Nostalgia

 

We Must Not Forget

Published in the Tri-Cities Herald. Feb.17, 1991 during the Gulf War, as a

"Special to the Editor"


It was 1943 in a small Ohio town. The parsonage where my family lived was a two-story, white-framed house, sitting near the kind of sidewalk that invited "Step on a crack, you'll break your Mother's back" and lazy games of hop-scotch on a summer's day.


It was the kind of neighborhood where giant fruit trees stretched their arms for us to climb, wide front porches with trellises of morning glories shaded squeaking metal gliders, and broad streets beckoned us kids to "kick the can" until dusk made it impossible to retrieve it.


It also was the kind of neighborhood that mysteriously shrank its trees, cramped its porches, reduced its tall structures and narrowed its streets by the time of my nostalgic revisiting, 20 years later.


June 1943 is indelible in my memory though I was only 6 years old then. A large American flag at the end of a thin, tan pole waved proudly from the metal holder attached to the front porch post; a red, white, and blue service flag, recently hung, graced our living room window; and my big brother's upstairs bedroom sat quiet and empty.
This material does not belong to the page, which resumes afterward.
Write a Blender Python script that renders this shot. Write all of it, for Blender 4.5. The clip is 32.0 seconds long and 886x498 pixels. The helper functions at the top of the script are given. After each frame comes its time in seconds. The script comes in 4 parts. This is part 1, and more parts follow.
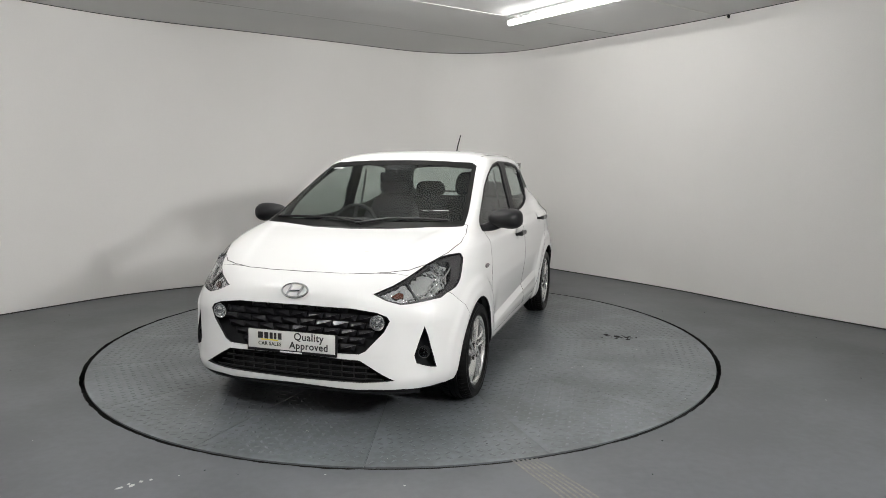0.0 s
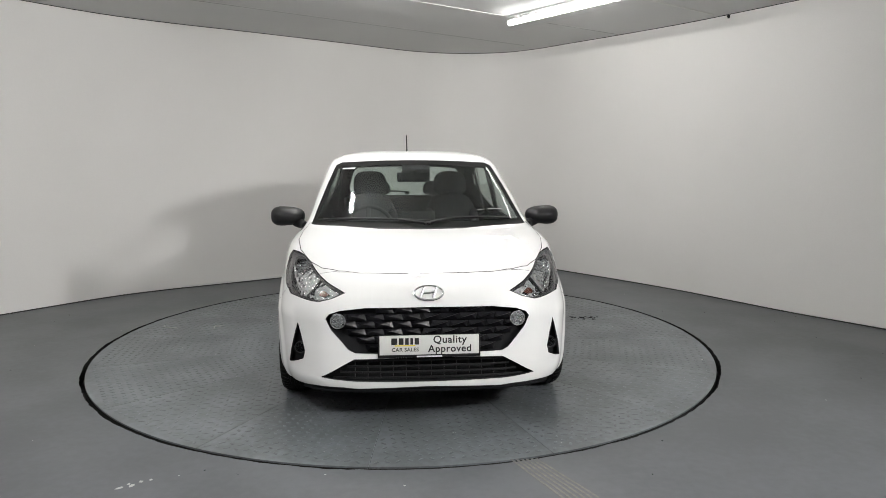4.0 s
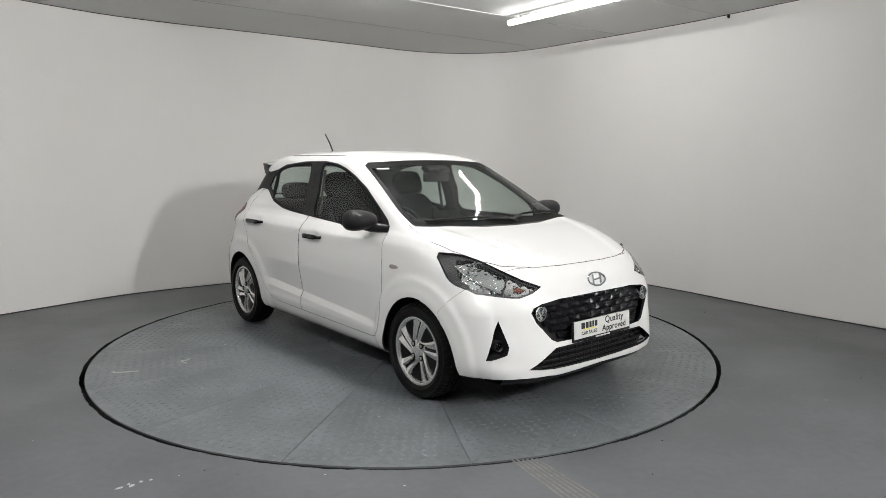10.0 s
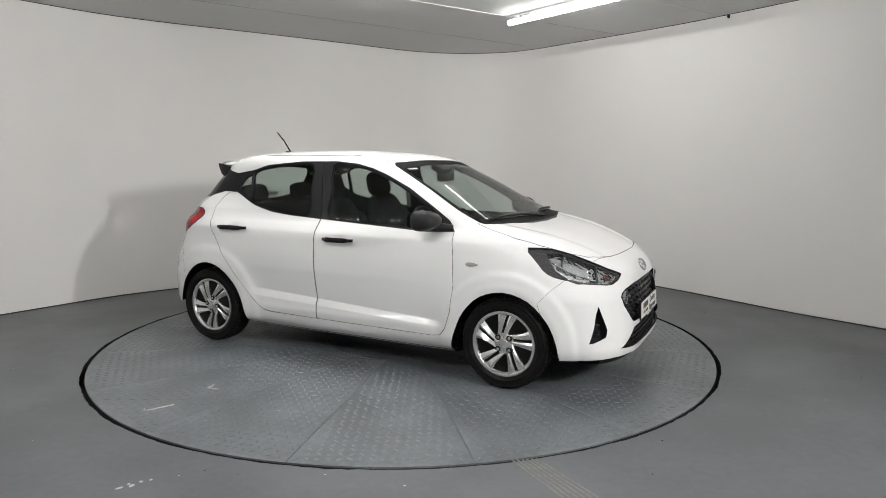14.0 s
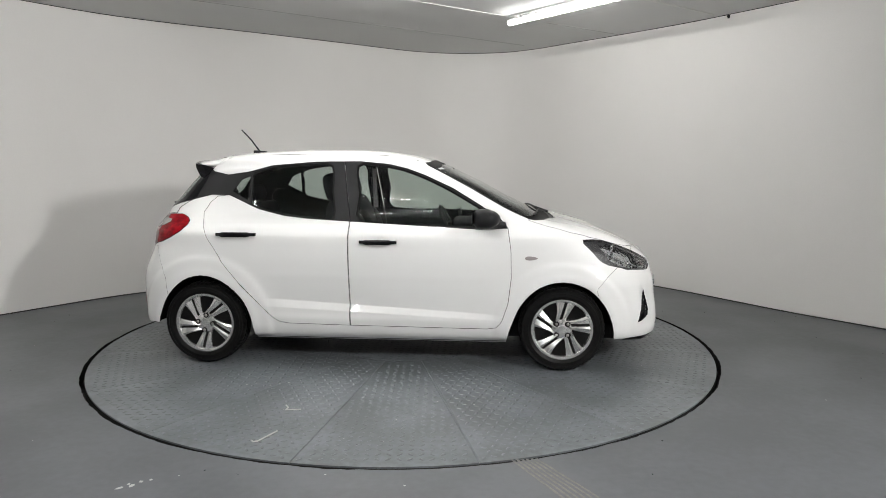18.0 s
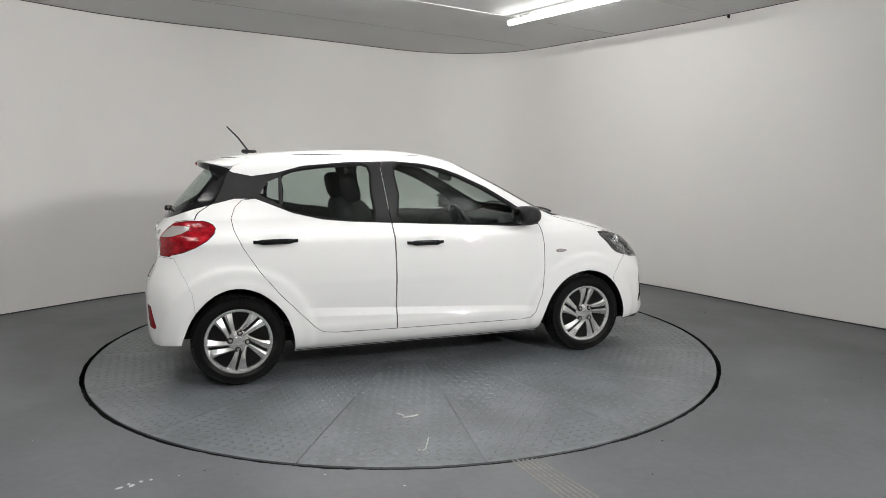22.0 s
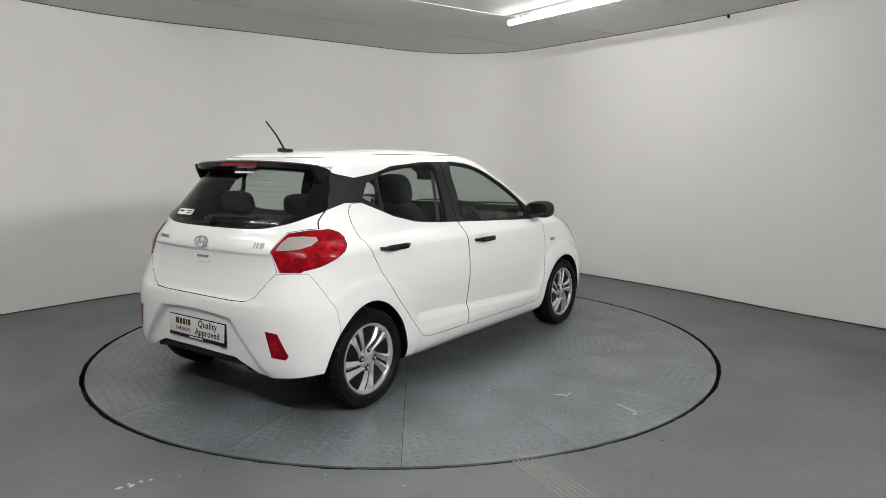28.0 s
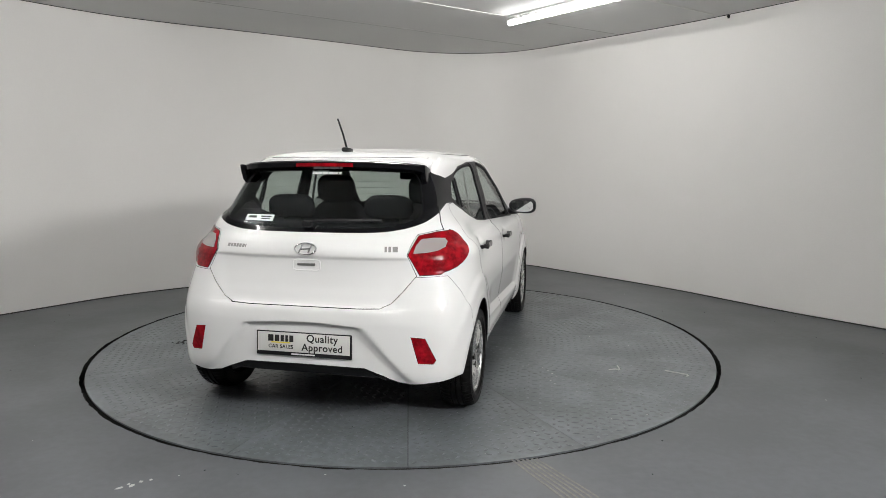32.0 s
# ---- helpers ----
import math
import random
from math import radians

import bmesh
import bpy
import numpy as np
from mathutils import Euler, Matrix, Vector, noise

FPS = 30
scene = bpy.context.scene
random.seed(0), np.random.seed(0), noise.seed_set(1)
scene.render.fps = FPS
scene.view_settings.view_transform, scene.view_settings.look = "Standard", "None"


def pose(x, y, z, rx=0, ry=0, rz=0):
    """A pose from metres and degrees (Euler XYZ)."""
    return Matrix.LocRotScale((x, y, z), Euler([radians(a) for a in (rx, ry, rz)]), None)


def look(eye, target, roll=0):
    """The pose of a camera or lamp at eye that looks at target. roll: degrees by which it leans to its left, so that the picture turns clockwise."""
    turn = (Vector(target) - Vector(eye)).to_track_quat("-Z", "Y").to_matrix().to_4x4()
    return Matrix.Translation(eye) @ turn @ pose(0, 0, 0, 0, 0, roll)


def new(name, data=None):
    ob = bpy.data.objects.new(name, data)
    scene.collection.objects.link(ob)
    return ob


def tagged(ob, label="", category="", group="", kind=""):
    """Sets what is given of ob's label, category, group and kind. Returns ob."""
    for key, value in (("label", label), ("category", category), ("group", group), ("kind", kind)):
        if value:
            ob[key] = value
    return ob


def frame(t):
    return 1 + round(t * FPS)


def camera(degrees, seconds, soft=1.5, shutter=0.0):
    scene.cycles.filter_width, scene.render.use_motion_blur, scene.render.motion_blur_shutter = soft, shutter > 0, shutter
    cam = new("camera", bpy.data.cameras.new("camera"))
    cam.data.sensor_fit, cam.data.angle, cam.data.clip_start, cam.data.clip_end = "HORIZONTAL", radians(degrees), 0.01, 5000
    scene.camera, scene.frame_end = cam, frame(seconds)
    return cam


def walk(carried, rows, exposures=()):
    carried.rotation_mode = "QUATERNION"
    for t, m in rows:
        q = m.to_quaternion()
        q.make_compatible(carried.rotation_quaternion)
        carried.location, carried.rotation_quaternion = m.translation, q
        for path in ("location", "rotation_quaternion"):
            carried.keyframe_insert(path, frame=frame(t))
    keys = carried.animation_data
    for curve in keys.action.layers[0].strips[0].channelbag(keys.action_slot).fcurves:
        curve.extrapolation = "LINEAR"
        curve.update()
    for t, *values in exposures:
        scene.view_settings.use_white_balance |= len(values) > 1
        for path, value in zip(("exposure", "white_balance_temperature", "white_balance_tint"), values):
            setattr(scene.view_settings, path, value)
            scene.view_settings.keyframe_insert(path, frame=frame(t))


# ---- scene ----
from mathutils.bvhtree import BVHTree
from mathutils.interpolate import poly_3d_calc

# ---- camera: on a fixed stand at eye height before the turntable ----
cam = camera(66.9, 32.0, soft=0.25)
EYE = Vector((0.0, -5.179, 1.391))
AIM = EYE + Vector((0.05266, 0.98994, -0.13131))
view = look(EYE, AIM, 0.094)
walk(cam, [(0, view), (32, view)])
scene.view_settings.exposure = 0.0

# ---- plan: metres, origin on the turntable's axis ----
CEILING = 2.80
TABLE_R = 2.265
GAP = 0.027
CAR_OFF = (-0.090, 0.042)       # the car's mid-wheelbase point, in the turntable's axes
TURN = ((0, -110.9), (9, -59.1), (19, -1.6), (23, 21.8), (28, 50.9), (32, 74.2))
WALL_PLAN = ((-6.6, -8.4), (-6.6, -5.0), (-6.0, -2.2), (-4.7, -0.35), (-3.66, 0.92), (-3.01, 1.71), (-2.45, 2.16),
             (-1.75, 2.60), (-0.81, 3.22), (-0.14, 3.69), (0.23, 3.88), (0.60, 3.97), (0.98, 3.94), (1.33, 3.82),
             (1.66, 3.53), (1.98, 3.10), (2.49, 2.41), (2.91, 1.79), (3.23, 1.22), (3.52, 0.70), (3.96, 0.05),
             (4.9, -1.35), (5.9, -3.1), (6.4, -5.2), (6.4, -8.4))


def heading(t):
    return float(np.interp(t, [a for a, b in TURN], [b for a, b in TURN]))


# ---- world and lamps ----
world = bpy.data.worlds.new("world")
scene.world = world
world.use_nodes = True
world.node_tree.nodes["Background"].inputs[0].default_value = (0.02, 0.02, 0.022, 1)
world.node_tree.nodes["Background"].inputs[1].default_value = 0.3


# ends of the bare ceiling tubes and their radiance (the first is the one in view)
TUBES = (((1.00, 1.62), (1.84, 0.37), 32.0),
         ((-0.66, 0.30), (0.18, -0.95), 158.0),
         # the last two are assumed, out of view, added to fill left wall and car
         ((-2.98, -1.08), (-2.14, -2.32), 75.0),
         ((-1.58, -3.43), (-0.74, -4.67), 240.0))
# an unseen upright tube on an assumed stand beside the camera: foot, low and high end, radiance
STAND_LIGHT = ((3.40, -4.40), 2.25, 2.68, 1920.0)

# ---- materials ----


def shader(name, color, rough=0.5, metal=0.0, **more):
    m = bpy.data.materials.new(name)
    m.use_nodes = True
    p = m.node_tree.nodes["Principled BSDF"]
    p.inputs["Base Color"].default_value = (*color, 1)
    p.inputs["Roughness"].default_value = rough
    p.inputs["Metallic"].default_value = metal
    for key, value in more.items():
        p.inputs[key.replace("_", " ")].default_value = value
    return m, p


def worn(name, color, other, rough=(0.4, 0.6), scale=3.0, fine=60.0, bump=0.1, metal=0.0, depth=0.01, low=0.35, high=0.65, coat=0.0, spec=0.5):
    """Colour that wanders between two tones at a wide and a fine scale, with varied gloss and fine relief."""
    m, p = shader(name, color, rough[0], metal)
    n, link = m.node_tree.nodes, m.node_tree.links.new
    at = n.new("ShaderNodeTexCoord")
    wide, grain = n.new("ShaderNodeTexNoise"), n.new("ShaderNodeTexNoise")
    wide.inputs["Scale"].default_value, wide.inputs["Detail"].default_value = scale, 6
    grain.inputs["Scale"].default_value, grain.inputs["Detail"].default_value = fine, 4
    for tex in (wide, grain):
        link(at.outputs["Object"], tex.inputs["Vector"])
    mix = n.new("ShaderNodeMix")
    mix.data_type = "RGBA"
    mix.inputs["A"].default_value, mix.inputs["B"].default_value = (*color, 1), (*other, 1)
    ramp = n.new("ShaderNodeMapRange")
    ramp.inputs["From Min"].default_value, ramp.inputs["From Max"].default_value = low, high
    add = n.new("ShaderNodeMath")
    add.operation = "MULTIPLY_ADD"
    add.inputs[1].default_value = 0.35
    link(grain.outputs["Fac"], add.inputs[0])
    scaled = n.new("ShaderNodeMath")
    scaled.operation = "MULTIPLY"
    scaled.inputs[1].default_value = 0.65
    link(wide.outputs["Fac"], scaled.inputs[0])
    link(scaled.outputs[0], add.inputs[2])
    link(add.outputs[0], ramp.inputs["Value"])
    link(ramp.outputs[0], mix.inputs["Factor"])
    link(mix.outputs["Result"], p.inputs["Base Color"])
    gloss = n.new("ShaderNodeMapRange")
    gloss.inputs["To Min"].default_value, gloss.inputs["To Max"].default_value = rough
    link(wide.outputs["Fac"], gloss.inputs["Value"])
    link(gloss.outputs[0], p.inputs["Roughness"])
    rise = n.new("ShaderNodeBump")
    rise.inputs["Strength"].default_value, rise.inputs["Distance"].default_value = bump, depth
    link(grain.outputs["Fac"], rise.inputs["Height"])
    link(rise.outputs["Normal"], p.inputs["Normal"])
    p.inputs["Coat Weight"].default_value = coat
    p.inputs["Specular IOR Level"].default_value = spec
    p.inputs["Coat Roughness"].default_value = 0.03
    return m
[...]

I have only flashes of memories from those months that followed:


Taking money to my first-grade class to purchase stamps that I licked and pasted into a stamp-book until it became fat enough to buy a Victory Bond.


Planting lettuce, radishes, peas and onions and then tending our Victory Garden with care.


Mom's saving rationing stamps for sugar and learning to cook and can with substitutes.


Taking our annual family vacation by Greyhound, rather than the family car, to save gasoline.


Wondering how my carefully penned letters could be delivered to the Destroyer Escort on which Roy had now taken residence, and being assured that my simple words of love and prayers for his safety would get to him somehow.


Taking pictures of my handsome sailor brother, during his furlough and recalling his surpirse at his little sis' newly acquired worldly knowledge of such things as "hubba hubba" and "Kiss Me Once, Kiss Me Twice, and Kiss Me Once Again. It's Been a Long Long Time."


Fitting his picture into my rose-gold, heart-shaped locket, and promising to keep it there until he came home again.


Participating in the drama that the preacher's family enacted on a Sunday evening to honor those in the service of our country. Our family sitting on the platform, around a large, round dining room table just as we did each evening in the parsonage, with our one noticeably empty chair. After the meal, each taking our turn in saying a prayer which included items of thanksgiving, always naming each of the others in our family circle, and now ending with special petitions for the safe return of our big brother, so far away from home. Except for the presence of the audience, it was much like any other evening in the white framed parsonage. We harmonized as we sang a chorus that my Dad had written, "My Home and Your Home, God's Home Shall Be." There were prayers for all our servicemen and women. Then sometime later in the evening, the congregation sang " God Bless America."


Granted, being in a preacher's home made my family unique, but the feelings, fears, hopes, and prayers were not unlike those of many families in our country today who have loved ones in the service. These men and women are not just numbers, nor are they only statistics. They are our brothers, sisters, daughters, sons, lovers, husbands, wives, mothers, fathers, friends.


Theirs are the empty chairs around our tables.


May we keep them in our hearts until they come home again.